An important nitpick: He said “fully deduct the TOTAL cost”. A deduction is not a tax credit. If you’re in a 20% tax bracket, a full deduction is worth 20% the cost of a generator. A tax credit would be worth 100% of the cost.
But I suspect that the answer to “can the President do this?” is the same in both cases, and I suspect that, like most things Presidential candidates promise, he can’t on his own, but Congress can.
He proposes it as a specific tax deduction so it would have to be legislated.
Mind you, there already exists a structure of Disaster Tax Relief in the tax codes and regulations, which depending on the disaster and the damages could render this new deduction trivial or moot.

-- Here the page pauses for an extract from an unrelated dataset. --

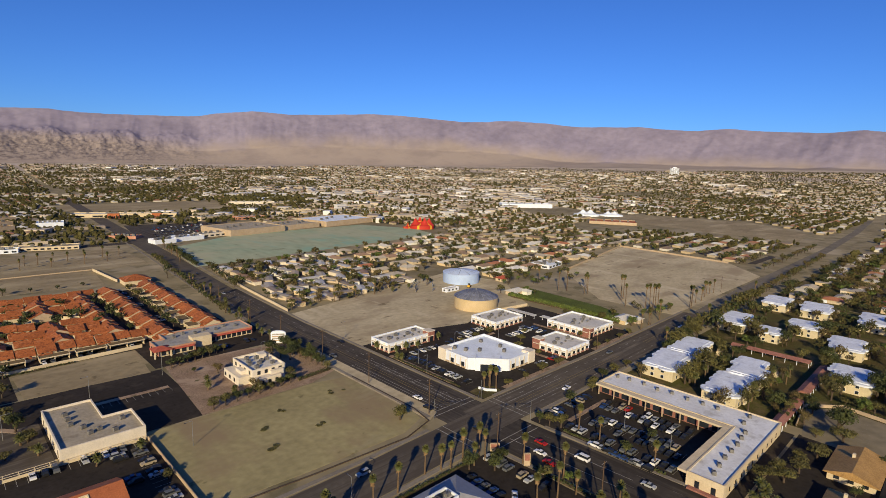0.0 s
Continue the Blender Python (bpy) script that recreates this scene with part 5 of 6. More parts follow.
TALL, DATE = (0, 0, 1, 2), (3, 4, 5)
put_palms((0, 2), [(-27.2, -24), (-17.8, -24.6), (-16.8, -29.5), (-32.8, -22.5), (-24, -25), (-10, -25), (-46, -24)], 0.3)
put_palms(TALL, [(-72, -25), (-73.5, -27), (-75, -30), (-70, -26), (-91, -25), (-102, -24), (-119, -26.5), (-56, -24.5)])
put_palms(TALL, [(-95, -52), (-77, -71), (-72, -72), (-77, -57), (-56, -60), (-14, -74), (-5, -62), (-53, -104), (-47, -102)])
put_palms((0, 1), [(-12, -30), (-4, -40), (-2, -55)])
put_palms((3, 5, 2), [(-45.6, -74), (-41, -75.6), (-36, -76.8), (-46.7, -87.3), (-29.4, -79), (-20.2, -77.8), (-26, -84.7), (-26, -87.5), (-18.3, -85.2), (-20, -88), (-13, -89), (-6, -88), (-3.6, -93.6), (-16.6, -74), (-1.5, -74)], 0.4)
put_palms((0, 1), [(-62, -113.6), (-18.2, -56.7), (-12, -59), (-33, -72), (-10, -80), (-23, -82)], 0.4)
put_palms((3, 4), [(-50.8, -74), (-31, -75), (-24, -78), (-40, -88), (-8.7, -140.5), (-14, -108), (-44, -150), (-22, -160)], 0.6)
put_palms((4,), line((-148, -3.4), (-112, -3.6), 9) + line((-174, -8.5), (-162, -8.2), 5) + [(-96, -1.5), (-94, 2), (-196, -4), (-205, -5)], 0.6)
put_palms((4,), [(-110, 52.5), (-96, 54), (-123, 72), (-126, 84), (-60, 88), (-58, 96), (-54, 76)])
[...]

And even then some refundable tax credits are not automatically paid at 100% but are capped relative to the expense or to your tax liability. So that itself would have to be explicit in the legislation.
But sure you can put the full price in the line for deduction of the cost – yes that in turn means reducing your tax billonly by X% of that cost once everything else is computed, and only if it’s worth it to you to itemize deductions (under the latest tax laws including those passed under Trump himself, most of the population doesn’t have to) but the intended audience is not paying attention to that. What I suspect the people who proposed this to him meant was that the deduction would be unlimited, no matter the cost of the generator.
I don’t think so, but I’m sure he won’t even try if he’s elected. Kind of like replace the ACA with something more beautiful. Once in office, he lost interest.
[Moderating]
A reminder, all, that this thread is in FQ. It isn’t about what any given President would like to do, or what they’re likely to do, or their reasons for doing anything, all of which are political questions. It’s for the factual question of what the President can do.
I wouldn’t say it’s obvious. The executive branch has considerable discretion over regulation until the tax code. This law review article (pdf download) provides considerable detail: https://scholarship.law.cornell.edu/cgi/viewcontent.cgi?article=4722&context=clr. It’s more likely than not that the Treasury Secretary (and hence the POTUS) had existing statutory authority which would allow this sort of thing, particularly under the POTUS’ disaster relief powers which are especially broad.